Task directions
Restate, exactly and without pictures, the lines from the start of the listing below through the line holding "pose from metres".

Given material
start
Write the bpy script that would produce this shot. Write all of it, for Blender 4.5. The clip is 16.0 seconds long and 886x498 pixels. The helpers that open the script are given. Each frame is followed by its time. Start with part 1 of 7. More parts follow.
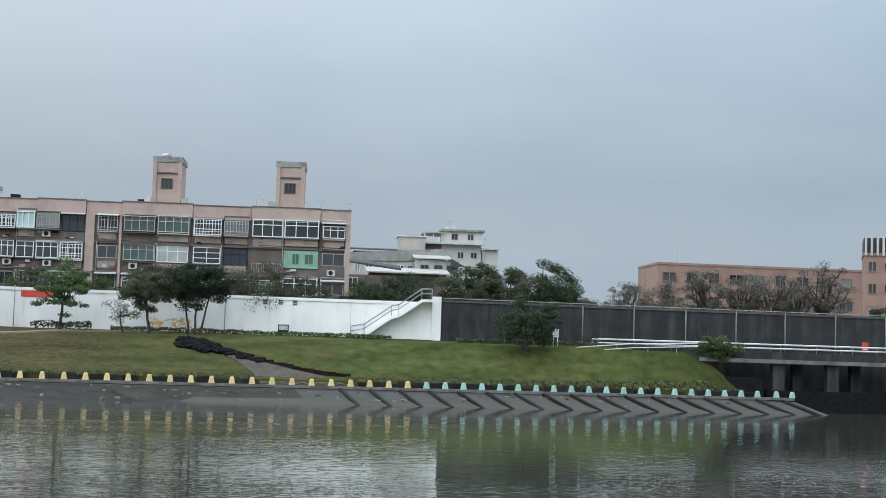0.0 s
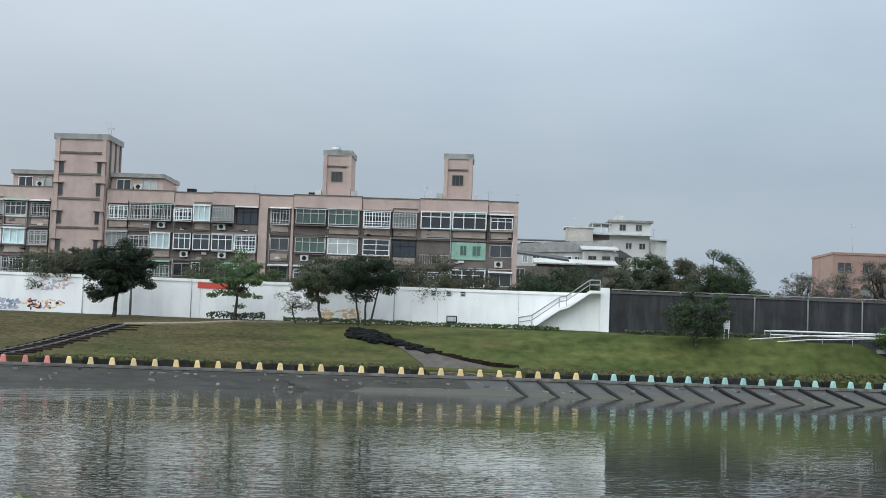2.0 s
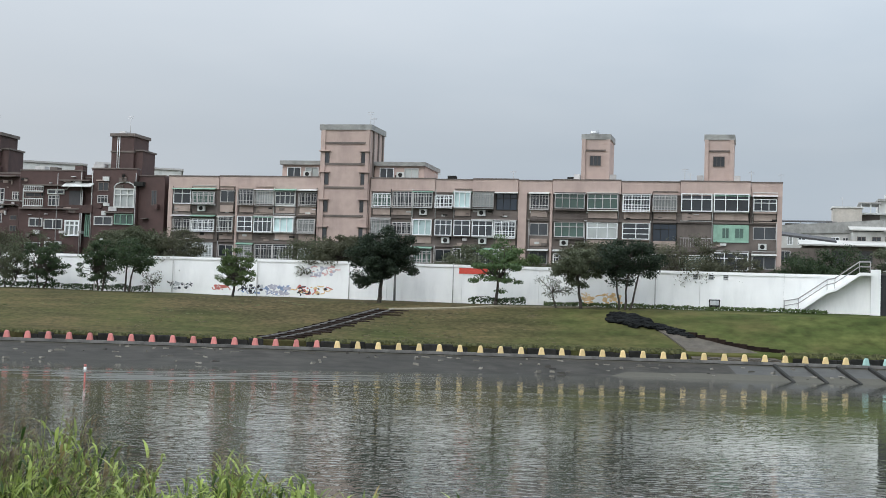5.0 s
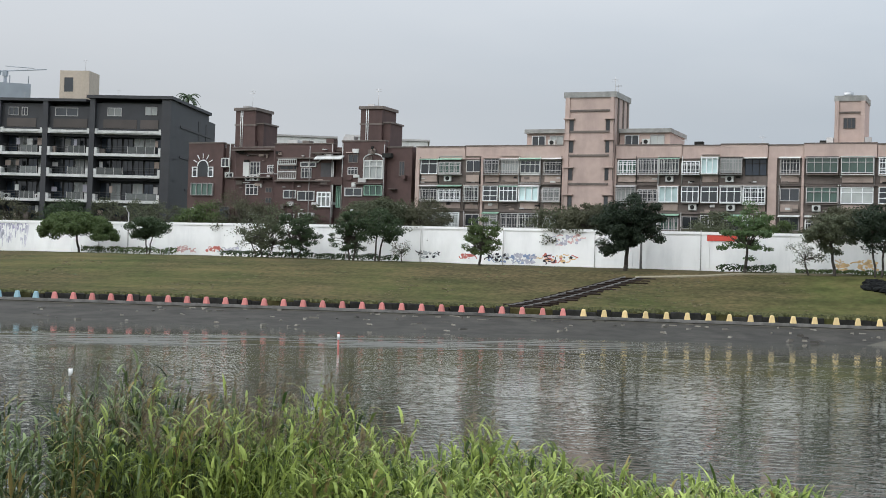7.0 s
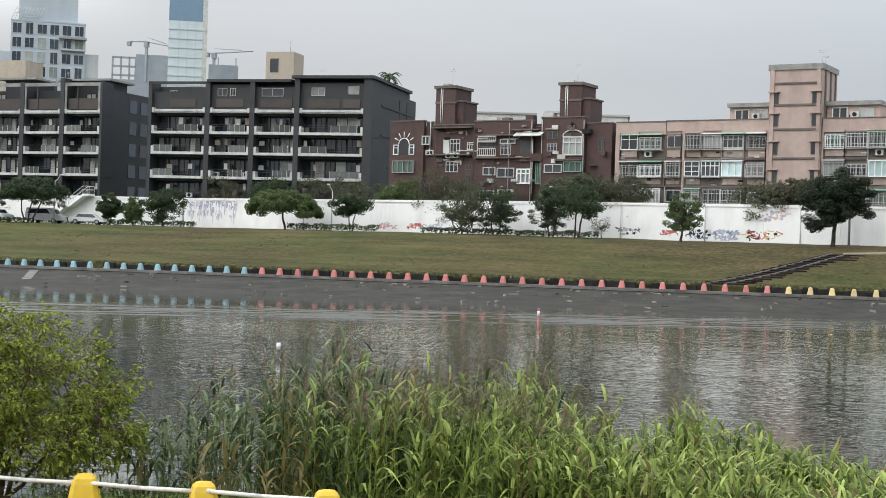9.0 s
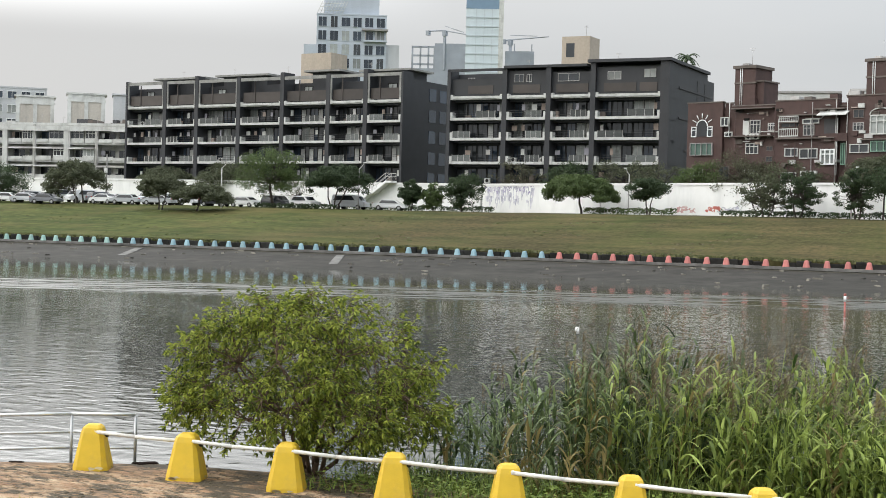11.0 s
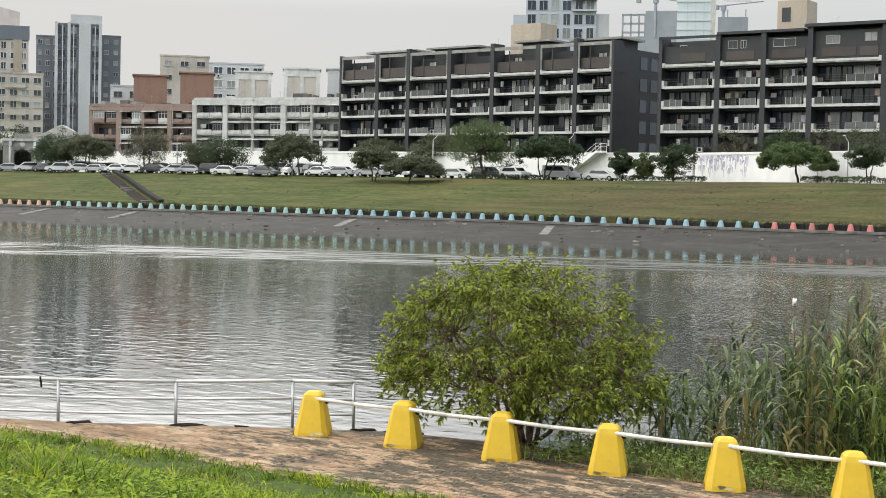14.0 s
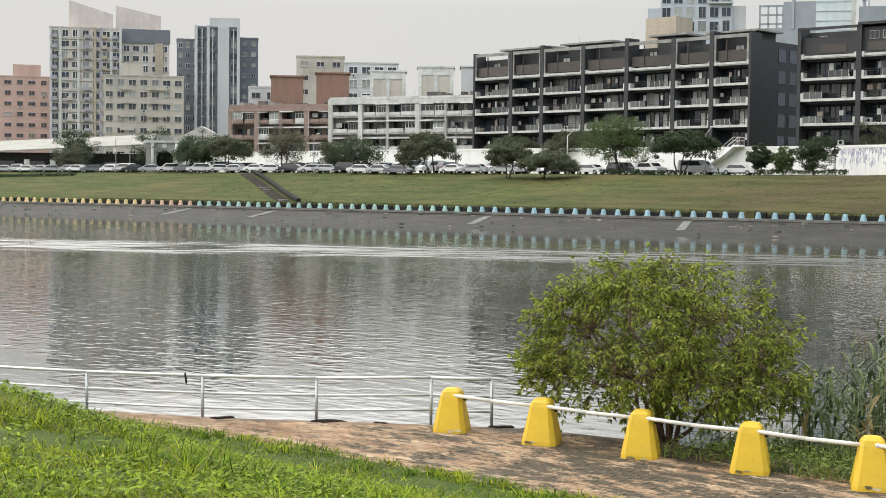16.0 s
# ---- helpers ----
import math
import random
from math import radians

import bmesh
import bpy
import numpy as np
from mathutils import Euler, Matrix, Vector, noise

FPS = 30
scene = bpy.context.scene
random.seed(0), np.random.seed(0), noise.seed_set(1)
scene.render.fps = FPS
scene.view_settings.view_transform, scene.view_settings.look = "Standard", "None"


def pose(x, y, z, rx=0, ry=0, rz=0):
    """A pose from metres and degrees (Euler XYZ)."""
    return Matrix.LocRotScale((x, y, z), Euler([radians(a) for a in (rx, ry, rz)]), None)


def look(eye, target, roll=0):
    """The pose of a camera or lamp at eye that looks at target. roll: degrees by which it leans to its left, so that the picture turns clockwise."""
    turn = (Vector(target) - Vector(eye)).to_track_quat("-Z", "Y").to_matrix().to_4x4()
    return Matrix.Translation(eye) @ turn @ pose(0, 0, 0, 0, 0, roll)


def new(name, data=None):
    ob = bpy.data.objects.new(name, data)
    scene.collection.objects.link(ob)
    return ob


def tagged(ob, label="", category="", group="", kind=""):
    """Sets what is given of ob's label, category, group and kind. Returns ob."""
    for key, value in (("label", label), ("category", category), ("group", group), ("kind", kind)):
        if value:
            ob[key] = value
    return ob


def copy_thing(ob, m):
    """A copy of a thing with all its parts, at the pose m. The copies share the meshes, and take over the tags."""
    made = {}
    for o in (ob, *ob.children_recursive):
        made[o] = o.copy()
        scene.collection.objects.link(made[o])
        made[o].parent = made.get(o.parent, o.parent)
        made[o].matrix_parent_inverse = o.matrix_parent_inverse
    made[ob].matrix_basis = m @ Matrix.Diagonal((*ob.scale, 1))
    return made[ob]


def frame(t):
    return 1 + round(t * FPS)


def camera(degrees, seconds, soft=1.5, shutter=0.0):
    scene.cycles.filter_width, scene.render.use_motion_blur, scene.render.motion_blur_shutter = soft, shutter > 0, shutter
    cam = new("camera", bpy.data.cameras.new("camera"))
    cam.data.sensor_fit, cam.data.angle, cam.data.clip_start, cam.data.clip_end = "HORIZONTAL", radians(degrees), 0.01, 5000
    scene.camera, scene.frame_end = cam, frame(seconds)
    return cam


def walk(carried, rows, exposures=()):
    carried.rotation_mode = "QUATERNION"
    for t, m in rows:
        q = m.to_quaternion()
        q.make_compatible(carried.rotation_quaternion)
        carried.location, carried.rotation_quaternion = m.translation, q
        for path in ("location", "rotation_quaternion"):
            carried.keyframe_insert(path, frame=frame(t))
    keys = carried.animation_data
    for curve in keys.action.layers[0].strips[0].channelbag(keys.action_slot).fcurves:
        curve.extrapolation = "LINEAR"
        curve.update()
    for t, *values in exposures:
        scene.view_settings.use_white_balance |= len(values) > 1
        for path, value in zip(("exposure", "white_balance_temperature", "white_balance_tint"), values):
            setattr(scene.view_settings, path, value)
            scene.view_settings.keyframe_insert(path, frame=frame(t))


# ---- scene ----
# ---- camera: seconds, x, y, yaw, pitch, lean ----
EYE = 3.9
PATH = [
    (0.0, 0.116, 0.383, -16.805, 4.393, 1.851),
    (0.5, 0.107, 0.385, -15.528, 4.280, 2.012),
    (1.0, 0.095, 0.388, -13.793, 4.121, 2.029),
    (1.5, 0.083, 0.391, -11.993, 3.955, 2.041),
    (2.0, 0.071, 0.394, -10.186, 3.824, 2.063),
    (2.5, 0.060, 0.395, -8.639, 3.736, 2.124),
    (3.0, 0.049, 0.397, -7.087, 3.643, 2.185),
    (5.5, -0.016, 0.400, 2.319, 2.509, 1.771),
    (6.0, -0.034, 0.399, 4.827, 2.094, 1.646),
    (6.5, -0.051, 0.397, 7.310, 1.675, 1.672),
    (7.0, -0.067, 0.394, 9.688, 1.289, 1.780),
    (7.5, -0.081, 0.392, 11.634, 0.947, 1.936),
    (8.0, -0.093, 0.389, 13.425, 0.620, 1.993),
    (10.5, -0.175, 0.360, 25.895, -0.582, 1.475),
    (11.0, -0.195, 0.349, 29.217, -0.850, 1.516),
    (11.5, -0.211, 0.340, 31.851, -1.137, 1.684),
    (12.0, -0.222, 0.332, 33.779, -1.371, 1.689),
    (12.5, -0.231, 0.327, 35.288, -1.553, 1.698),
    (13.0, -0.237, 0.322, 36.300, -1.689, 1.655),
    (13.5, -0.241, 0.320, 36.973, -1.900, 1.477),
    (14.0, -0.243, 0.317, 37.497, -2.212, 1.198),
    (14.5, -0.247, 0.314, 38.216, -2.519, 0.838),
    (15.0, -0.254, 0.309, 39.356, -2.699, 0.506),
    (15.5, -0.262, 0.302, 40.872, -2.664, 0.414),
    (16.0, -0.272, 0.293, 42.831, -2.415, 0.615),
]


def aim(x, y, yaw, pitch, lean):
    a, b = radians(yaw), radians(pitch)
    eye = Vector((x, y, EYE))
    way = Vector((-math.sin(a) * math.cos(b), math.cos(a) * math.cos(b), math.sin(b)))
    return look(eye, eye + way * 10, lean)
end
Output
Write the bpy script that would produce this shot. Write all of it, for Blender 4.5. The clip is 16.0 seconds long and 886x498 pixels. The helpers that open the script are given. Each frame is followed by its time. Start with part 1 of 7. More parts follow.
0.0 s
2.0 s
5.0 s
7.0 s
9.0 s
11.0 s
14.0 s
16.0 s
# ---- helpers ----
import math
import random
from math import radians

import bmesh
import bpy
import numpy as np
from mathutils import Euler, Matrix, Vector, noise

FPS = 30
scene = bpy.context.scene
random.seed(0), np.random.seed(0), noise.seed_set(1)
scene.render.fps = FPS
scene.view_settings.view_transform, scene.view_settings.look = "Standard", "None"


def pose(x, y, z, rx=0, ry=0, rz=0):
    """A pose from metres and degrees (Euler XYZ)."""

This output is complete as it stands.